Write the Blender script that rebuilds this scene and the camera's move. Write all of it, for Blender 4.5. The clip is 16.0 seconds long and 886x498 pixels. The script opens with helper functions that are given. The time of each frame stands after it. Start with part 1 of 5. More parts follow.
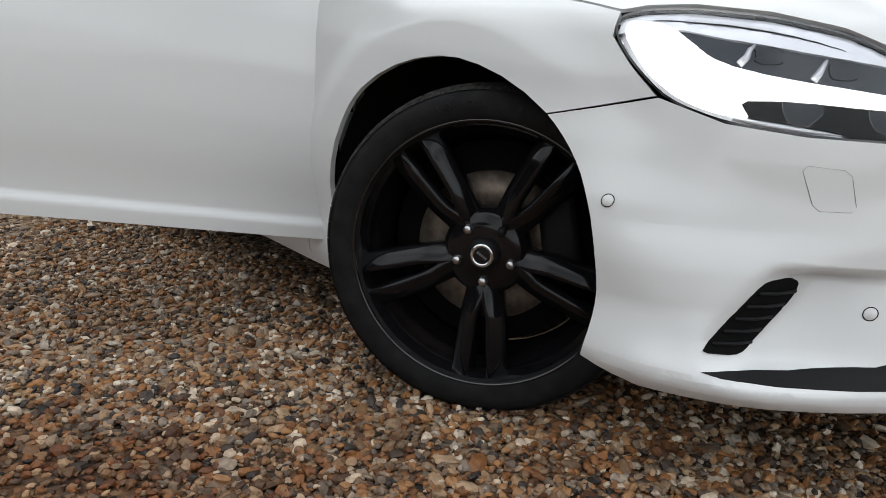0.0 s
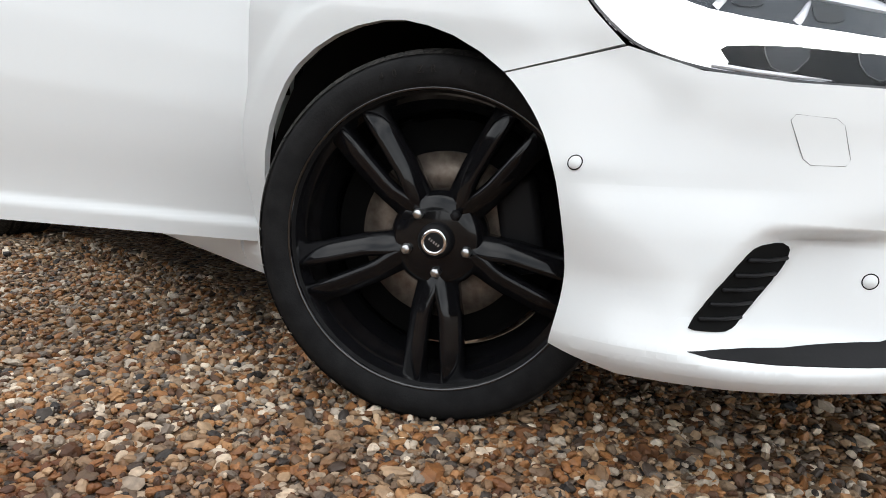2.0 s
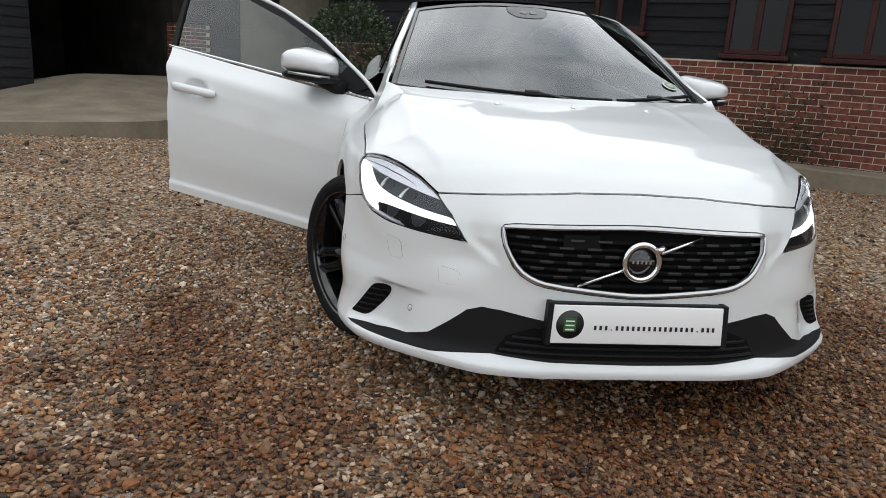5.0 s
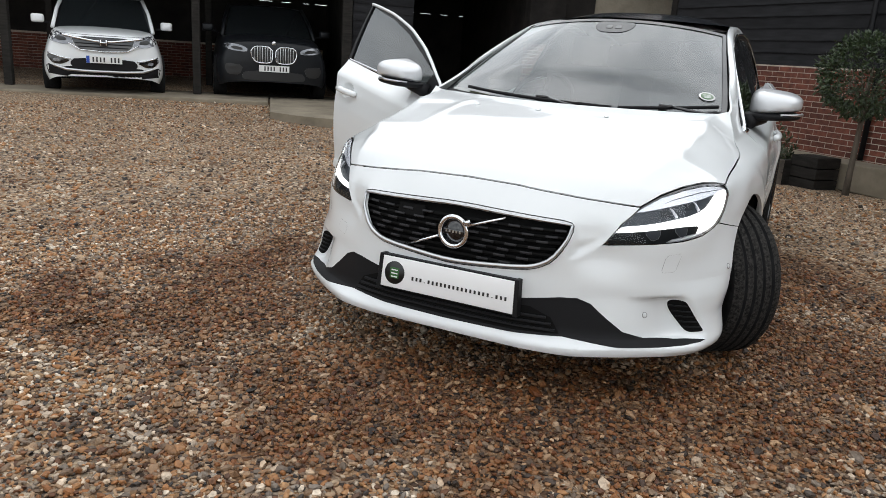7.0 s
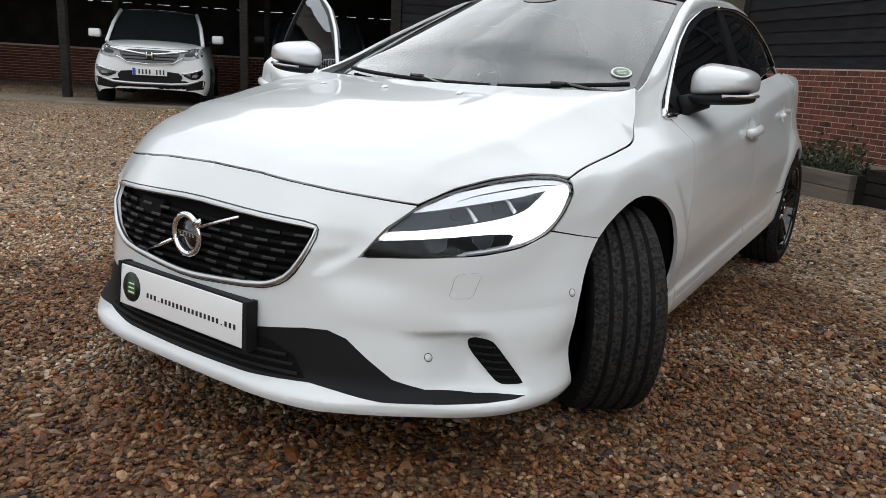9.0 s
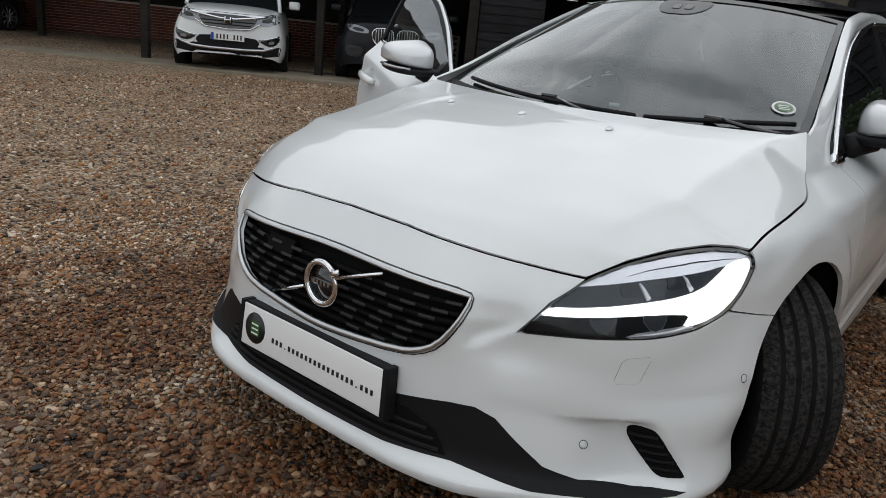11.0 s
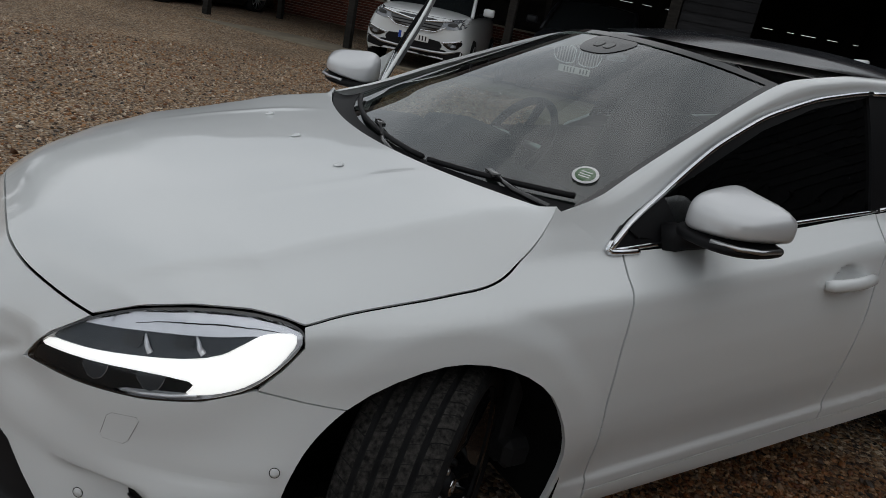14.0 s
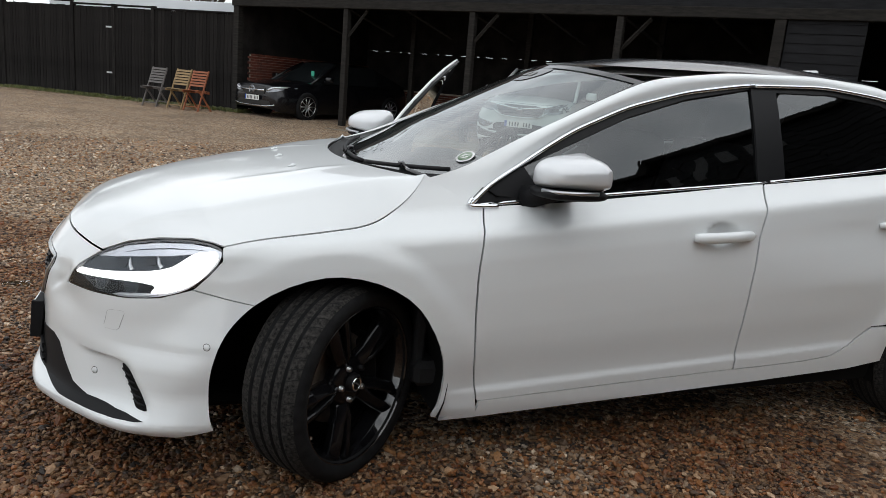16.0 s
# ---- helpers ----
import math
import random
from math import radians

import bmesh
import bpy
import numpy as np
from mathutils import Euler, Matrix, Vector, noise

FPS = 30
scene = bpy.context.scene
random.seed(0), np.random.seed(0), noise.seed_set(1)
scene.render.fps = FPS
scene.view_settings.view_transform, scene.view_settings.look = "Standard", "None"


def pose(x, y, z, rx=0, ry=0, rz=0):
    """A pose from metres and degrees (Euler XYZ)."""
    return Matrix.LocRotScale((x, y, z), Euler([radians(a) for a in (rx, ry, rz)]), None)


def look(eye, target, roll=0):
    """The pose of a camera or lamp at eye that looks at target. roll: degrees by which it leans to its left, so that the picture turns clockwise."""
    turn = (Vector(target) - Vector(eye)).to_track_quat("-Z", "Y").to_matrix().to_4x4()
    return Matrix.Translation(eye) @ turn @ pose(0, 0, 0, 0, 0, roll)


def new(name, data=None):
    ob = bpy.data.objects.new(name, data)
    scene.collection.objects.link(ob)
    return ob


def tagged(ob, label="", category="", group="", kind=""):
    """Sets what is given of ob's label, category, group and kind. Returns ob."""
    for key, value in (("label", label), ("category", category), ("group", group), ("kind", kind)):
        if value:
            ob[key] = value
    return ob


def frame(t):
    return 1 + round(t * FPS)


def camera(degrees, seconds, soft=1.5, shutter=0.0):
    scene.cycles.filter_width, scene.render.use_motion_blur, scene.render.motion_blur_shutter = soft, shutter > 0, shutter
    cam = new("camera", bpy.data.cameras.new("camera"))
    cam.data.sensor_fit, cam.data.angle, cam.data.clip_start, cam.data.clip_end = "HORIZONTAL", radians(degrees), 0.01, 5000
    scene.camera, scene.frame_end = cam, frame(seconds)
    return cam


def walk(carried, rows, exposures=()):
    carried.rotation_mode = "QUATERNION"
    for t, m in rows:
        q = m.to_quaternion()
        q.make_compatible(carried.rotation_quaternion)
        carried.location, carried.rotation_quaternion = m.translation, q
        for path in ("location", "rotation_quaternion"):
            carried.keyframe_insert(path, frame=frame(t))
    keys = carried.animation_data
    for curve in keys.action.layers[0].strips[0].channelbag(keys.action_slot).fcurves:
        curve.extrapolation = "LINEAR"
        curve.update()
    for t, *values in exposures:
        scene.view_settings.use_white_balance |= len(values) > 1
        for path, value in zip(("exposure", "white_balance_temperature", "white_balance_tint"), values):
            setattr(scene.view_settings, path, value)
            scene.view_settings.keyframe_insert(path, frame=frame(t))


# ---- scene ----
cam = camera(62.6, 16.0, soft=0.7)
PATH = [
    (0, (1.032, -1.814, 0.660), (-0.417, -0.520, 0.184), 1.5),
    (0.5, (0.931, -1.736, 0.519), (-0.493, -0.402, 0.083), 1.3),
    (1, (0.928, -1.724, 0.505), (-0.463, -0.344, 0.106), 1.5),
    (1.5, (0.924, -1.727, 0.514), (-0.444, -0.317, 0.144), 1.7),
    (2, (0.945, -1.724, 0.514), (-0.436, -0.316, 0.181), 1.5),
    (2.5, (1.075, -1.795, 0.647), (-0.330, -0.417, 0.292), 1.7),
    (3, (1.394, -1.850, 0.795), (-0.111, -0.619, 0.330), 1.4),
    (3.5, (1.792, -1.779, 0.924), (0.146, -0.775, 0.392), 0.8),
    (4, (2.238, -1.530, 1.002), (0.410, -0.931, 0.455), 1.8),
    (4.5, (2.609, -1.234, 1.075), (0.732, -0.819, 0.522), 2.1),
    (4.7, (2.724, -1.076, 1.081), (0.829, -0.722, 0.551), 2.7),
    (6.8, (3.235, 0.856, 1.130), (1.453, 0.096, 0.632), 4.5),
    (7, (3.146, 1.057, 1.150), (1.407, 0.214, 0.634), 3.9),
    (7.5, (2.832, 1.413, 1.142), (1.214, 0.354, 0.630), 2.9),
    (8, (2.432, 1.591, 1.105), (0.841, 0.491, 0.593), 2.9),
    (8.2, (2.280, 1.663, 1.095), (0.690, 0.560, 0.587), 3.1),
    (10.3, (1.991, 1.395, 0.895), (0.363, 0.317, 0.462), 3.5),
    (10.5, (2.011, 1.355, 0.945), (0.430, 0.220, 0.483), 3.8),
    (11, (2.034, 1.261, 1.175), (0.527, 0.079, 0.598), 5.9),
    (11.5, (2.002, 1.243, 1.406), (0.498, 0.115, 0.726), 9.8),
    (12, (1.806, 1.250, 1.510), (0.330, 0.112, 0.784), 11.8),
    (12.5, (1.570, 1.266, 1.497), (0.205, 0.039, 0.703), 13.4),
    (13, (1.207, 1.354, 1.494), (-0.054, 0.040, 0.669), 14.4),
    (13.5, (0.920, 1.628, 1.479), (-0.256, 0.212, 0.697), 14.8),
    (14, (0.825, 2.003, 1.401), (-0.219, 0.422, 0.760), 11.6),
    (14.5, (0.744, 2.332, 1.323), (-0.162, 0.642, 0.756), 9.0),
    (15, (0.652, 2.638, 1.271), (-0.043, 0.827, 0.782), 6.8),
    (15.5, (0.599, 2.873, 1.273), (-0.055, 1.037, 0.825), 6.2),
    (16, (0.403, 2.990, 1.275), (-0.247, 1.150, 0.838), 4.9),
]
walk(cam, [(t, look(eye, target, roll)) for t, eye, target, roll in PATH],
     exposures=[(0.0, 0.0), (0.7, 0.6), (1.2, 0.74), (2.0, 0.66), (2.5, 0.6), (3.0, 0.15), (4.0, -0.05), (4.5, -0.1), (7.0, 0.12), (8.0, 0.05), (10.5, -0.3), (11.5, -0.7), (13.0, -1.08), (14.0, -1.08), (14.5, -0.8), (15.3, -0.35), (16.0, -0.1)])

from mathutils.bvhtree import BVHTree
from mathutils.geometry import tessellate_polygon

# ---- light: a bright overcast sky ----
world = bpy.data.worlds.new("sky")
scene.world = world
world.use_nodes = True
wn, wl = world.node_tree.nodes, world.node_tree.links
wn.clear()
w_out, w_bg, w_sky = wn.new("ShaderNodeOutputWorld"), wn.new("ShaderNodeBackground"), wn.new("ShaderNodeTexSky")
w_sky.sky_type, w_sky.sun_disc = "NISHITA", False
w_sky.sun_elevation, w_sky.sun_rotation = radians(62), radians(-23)
w_co, w_no, w_ramp = wn.new("ShaderNodeTexCoord"), wn.new("ShaderNodeTexNoise"), wn.new("ShaderNodeValToRGB")
w_no.inputs["Scale"].default_value, w_no.inputs["Detail"].default_value, w_no.inputs["Roughness"].default_value = 2.6, 6.0, 0.55
w_ramp.color_ramp.elements[0].position, w_ramp.color_ramp.elements[0].color = 0.32, (4.2, 4.8, 5.3, 1)
w_ramp.color_ramp.elements[1].position, w_ramp.color_ramp.elements[1].color = 0.66, (13.8, 14.0, 14.2, 1)
w_mix = wn.new("ShaderNodeMix")
w_mix.data_type = "RGBA"
w_mix.inputs["Factor"].default_value = 0.9
wl.new(w_co.outputs["Generated"], w_no.inputs["Vector"])
wl.new(w_no.outputs["Fac"], w_ramp.inputs["Fac"])
wl.new(w_sky.outputs["Color"], w_mix.inputs["A"])
wl.new(w_ramp.outputs["Color"], w_mix.inputs["B"])
# the cloud is brighter towards the hidden sun
w_dot, w_map, w_mul = wn.new("ShaderNodeVectorMath"), wn.new("ShaderNodeMapRange"), wn.new("ShaderNodeMix")
w_dot.operation = "DOT_PRODUCT"
w_dot.inputs[1].default_value = (-0.35, 0.9, -0.2)
wl.new(w_co.outputs["Generated"], w_dot.inputs[0])
w_map.inputs["From Min"].default_value, w_map.inputs["From Max"].default_value = -0.8, 0.9
w_map.inputs["To Min"].default_value, w_map.inputs["To Max"].default_value = 0.9, 1.22
wl.new(w_dot.outputs["Value"], w_map.inputs["Value"])
w_mul.data_type, w_mul.blend_type = "RGBA", "MULTIPLY"
w_mul.inputs["Factor"].default_value = 1.0
wl.new(w_mix.outputs["Result"], w_mul.inputs["A"])
wl.new(w_map.outputs["Result"], w_mul.inputs["B"])
wl.new(w_mul.outputs["Result"], w_bg.inputs["Color"])
w_bg.inputs["Strength"].default_value = 0.14
wl.new(w_bg.outputs["Background"], w_out.inputs["Surface"])
sun = new("sun", bpy.data.lights.new("sun", "SUN"))
sun.data.energy, sun.data.angle, sun.data.color = 0.7, radians(120), (1.0, 0.97, 0.92)
sun.matrix_world = look((0, 0, 20), (3.0, -7.0, 0))


# ---- materials ----
def material(name, color, rough=0.5, metal=0.0, coat=0.0, spec=0.5, emit=None, emit_strength=0.0):
    m = bpy.data.materials.new(name)
    m.use_nodes = True
    b = m.node_tree.nodes["Principled BSDF"]
    b.inputs["Base Color"].default_value = (*color, 1)
    b.inputs["Roughness"].default_value, b.inputs["Metallic"].default_value = rough, metal
    b.inputs["Coat Weight"].default_value, b.inputs["Specular IOR Level"].default_value = coat, spec
    b.inputs["Coat Roughness"].default_value = 0.04
    if emit:
        b.inputs["Emission Color"].default_value, b.inputs["Emission Strength"].default_value = (*emit, 1), emit_strength
    return m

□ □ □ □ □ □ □

Quote nothing but the lines that run from the line containing "radians(degrees), 0.01, 5000" through the line containing "for t, m in", keeping both of them word for word.

### RESULT OF THE EXERCISE
    cam.data.sensor_fit, cam.data.angle, cam.data.clip_start, cam.data.clip_end = "HORIZONTAL", radians(degrees), 0.01, 5000
    scene.camera, scene.frame_end = cam, frame(seconds)
    return cam


def walk(carried, rows, exposures=()):
    carried.rotation_mode = "QUATERNION"
    for t, m in rows:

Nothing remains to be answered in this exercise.